カナダで94年に発売された冬季限定版。DIET PEPSIロゴの斜線をゲレンデに見立てたユニークなデザインで、シュプールを描くスキーヤーが秀逸。またロゴやグローブに雪が積もっているなどなかなか芸が細かい。既存のデザインをうまくアレンジした作品である。

DIET PEPSI
1994年
カナダ

7. 雪合戦するスノーマン(日本)

PEPSI
1995年
日本

日本ペプシコインクがはじめて発売したPEPSIのウィンター缶。当時のロゴの間に雪合戦する雪だるまの姿が軽いタッチで描かれている。アルミの色をそのまま利用することで冬らしい雰囲気を演出している。同じスノーマンを描いたものでもアメリカのもの(上記No.4)がポップ路線なのに対し、こちらはどこかしっとりした上品さがある。

8. スノボ・ペプシマン1


PEPSI
1996年
日本

数ある日本のペプシ記念缶の中でも個人的に一番気に入っているのが1996年に発売された本品だ。この年ペプシマンのCM第4弾でスノボに乗るペプシマンが登場、これが大人気だったことから冬缶に再登場したものと思われる。

本品の特徴はなんと言ってもその構図。缶の半分以上を使ってペプシマンのジャンプ-180。スピンから「キメ」のポーズまでの一連の動きがコマ送りのように描かれているのだ。これまで日本の記念缶は上記のような静的なイメージが強かったが、本品はアメリカ90年代のものにも決して引けを取らないほどダイナミック。

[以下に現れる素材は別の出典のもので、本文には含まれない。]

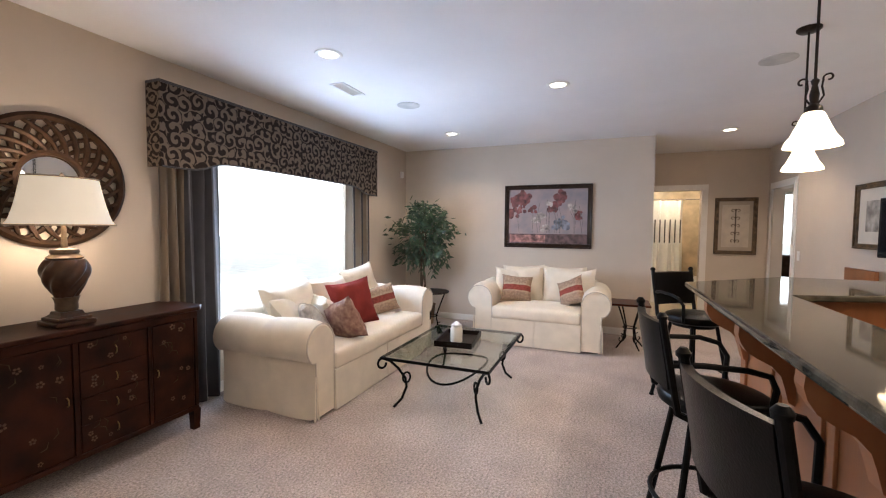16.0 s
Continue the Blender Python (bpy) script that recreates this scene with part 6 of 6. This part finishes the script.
def skirted_sofa(length, depth, m, seats, label):
    """A cream roll-arm sofa with a kick-pleat skirt: length along x, front towards -y from y 0."""
    ob = thing("skirted_sofa", label, "sofa")
    L, D = length, depth
    aw = 0.27
    bm = B()
    box(bm, 0.06, L - 0.06, 0.03, D - 0.03, 0.02, 0.32, 0.02)
    part("base", bm, CREAM, ob)
    # skirt: slightly flared boards with pleats at the corners
    for a, b in ((aw + 0.004, L / 2 - 0.004), (L / 2 + 0.004, L - aw - 0.004)):
        bm = B()
        ring_loft(bm, [[(x, 0.004 - o, z) for o, z in ((0, 0.325), (-0.012, 0.325), (-0.006, 0.012), (0.008, 0.012))] for x in (a, b)])
        bmesh.ops.recalc_face_normals(bm, faces=bm.faces)
        part("skirt", bm, CREAM, ob)
    # darker middle tube puts the shade of the pleat's fold into colour
    for x in (0.054, L - 0.054):
        for dx, dy in ((0.0, 0.002), (0.022, -0.004), (-0.022, -0.004)):
            bm = B()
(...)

日本でこのような缶が発売されたのは正直驚きであった。

9. スノボ・ペプシマン2

PEPSI
1997年
日本

96年の缶が私の一番のお気に入りとすれば、一番度肝を抜かれた記念缶がこれである。テーマは前年と同じだが、これまでのクール路線を一転、明らかなギャグテイスト作品になっている。あのかっこよかったPEPSI-MANは2頭身になり、その上笑ってる(怖っ!)。また裏面には頭から雪に突っ込む姿が描かれるなど、以前とのあまりのギャップには目眩さえおぼえる。

実はこれが作られた1997年12月、サントリーと米ペプシが提携し、発売元「ペプシコ・インク・ジャパン」は解散する直前であった。サントリーはペプシコインクジャパンからPEPSIのブランドのみを引き継ぐ意向で、PEPSI-MANが消滅する可能性があったらしい(註2)。最後にひと花との思いで作られたとすれば、本品を見る目も変わってくる。

10. SNOOPY クリスマスボトル缶

PEPSI 2種類
Diet PEPSI 2種類
2001年
日本

昨年末発売されたサントリー初のPEPSIウィンター缶。PEPSIとDiet PEPSIがそれぞれ2種類ずつの豪華なラインナップで、スヌーピーやチャーリーブラウンなど漫画「PEANUT」のキャラクターたちが織り成すクリスマスの情景が描かれている。アメリカでも話題になったようで、海外のオークションなどでも頻繁に取引されていた。
PEPSIの2缶にはロゴの下に MERRY CHRISTMAS FROM "SNOOPY" というクリスマスメッセージが入っている。PEPSIが冬缶に「CHRISTMAS」という言葉を用いるのは日本では初めてで、世界的に見ても稀。これからもハイレベルなウィンター缶を期待したい。


註1 日本ではじめてクリスマス缶が登場したのは1990年。当時はマクドナルドの景品として供与された非売品だった。

註2 結局サントリーはPEPSI-MANを引き継いだが、その年のPEPSIの缶デザイン統一を受けてボディを青色に変更した。